## Start

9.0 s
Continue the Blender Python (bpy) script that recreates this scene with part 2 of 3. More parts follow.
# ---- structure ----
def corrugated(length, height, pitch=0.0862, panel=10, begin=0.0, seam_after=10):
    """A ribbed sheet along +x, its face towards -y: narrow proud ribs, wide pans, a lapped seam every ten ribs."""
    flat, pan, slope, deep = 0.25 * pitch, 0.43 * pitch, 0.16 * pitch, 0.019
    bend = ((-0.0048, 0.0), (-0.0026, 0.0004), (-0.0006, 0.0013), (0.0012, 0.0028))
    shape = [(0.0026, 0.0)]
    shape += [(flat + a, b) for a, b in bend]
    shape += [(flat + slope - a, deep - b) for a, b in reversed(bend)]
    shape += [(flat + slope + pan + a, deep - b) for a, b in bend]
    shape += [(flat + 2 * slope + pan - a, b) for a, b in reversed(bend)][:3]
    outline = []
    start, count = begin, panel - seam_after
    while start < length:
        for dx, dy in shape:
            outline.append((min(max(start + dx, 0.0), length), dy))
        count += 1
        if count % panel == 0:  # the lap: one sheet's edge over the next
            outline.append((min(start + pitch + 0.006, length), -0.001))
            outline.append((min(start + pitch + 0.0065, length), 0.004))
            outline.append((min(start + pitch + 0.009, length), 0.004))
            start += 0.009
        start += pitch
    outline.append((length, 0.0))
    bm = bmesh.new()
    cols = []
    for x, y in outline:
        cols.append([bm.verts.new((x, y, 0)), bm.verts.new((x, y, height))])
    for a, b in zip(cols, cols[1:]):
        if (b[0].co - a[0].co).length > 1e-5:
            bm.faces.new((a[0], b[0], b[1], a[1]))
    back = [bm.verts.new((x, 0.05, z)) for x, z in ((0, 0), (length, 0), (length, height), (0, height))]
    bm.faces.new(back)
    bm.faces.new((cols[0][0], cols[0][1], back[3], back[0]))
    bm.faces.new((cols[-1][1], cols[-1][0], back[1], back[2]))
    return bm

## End

**Set exercise**
Your task is to repeat every line exactly.

**Solution for this problem**
9.0 s
Continue the Blender Python (bpy) script that recreates this scene with part 2 of 3. More parts follow.
# ---- structure ----
def corrugated(length, height, pitch=0.0862, panel=10, begin=0.0, seam_after=10):
    """A ribbed sheet along +x, its face towards -y: narrow proud ribs, wide pans, a lapped seam every ten ribs."""
    flat, pan, slope, deep = 0.25 * pitch, 0.43 * pitch, 0.16 * pitch, 0.019
    bend = ((-0.0048, 0.0), (-0.0026, 0.0004), (-0.0006, 0.0013), (0.0012, 0.0028))
    shape = [(0.0026, 0.0)]
    shape += [(flat + a, b) for a, b in bend]
    shape += [(flat + slope - a, deep - b) for a, b in reversed(bend)]
    shape += [(flat + slope + pan + a, deep - b) for a, b in bend]
    shape += [(flat + 2 * slope + pan - a, b) for a, b in reversed(bend)][:3]
    outline = []
    start, count = begin, panel - seam_after
    while start < length:
        for dx, dy in shape:
            outline.append((min(max(start + dx, 0.0), length), dy))
        count += 1
        if count % panel == 0:  # the lap: one sheet's edge over the next
            outline.append((min(start + pitch + 0.006, length), -0.001))
            outline.append((min(start + pitch + 0.0065, length), 0.004))
            outline.append((min(start + pitch + 0.009, length), 0.004))
            start += 0.009
        start += pitch
    outline.append((length, 0.0))
    bm = bmesh.new()
    cols = []
    for x, y in outline:
        cols.append([bm.verts.new((x, y, 0)), bm.verts.new((x, y, height))])
    for a, b in zip(cols, cols[1:]):
        if (b[0].co - a[0].co).length > 1e-5:
            bm.faces.new((a[0], b[0], b[1], a[1]))
    back = [bm.verts.new((x, 0.05, z)) for x, z in ((0, 0), (length, 0), (length, height), (0, height))]
    bm.faces.new(back)
    bm.faces.new((cols[0][0], cols[0][1], back[3], back[0]))
    bm.faces.new((cols[-1][1], cols[-1][0], back[1], back[2]))
    return bm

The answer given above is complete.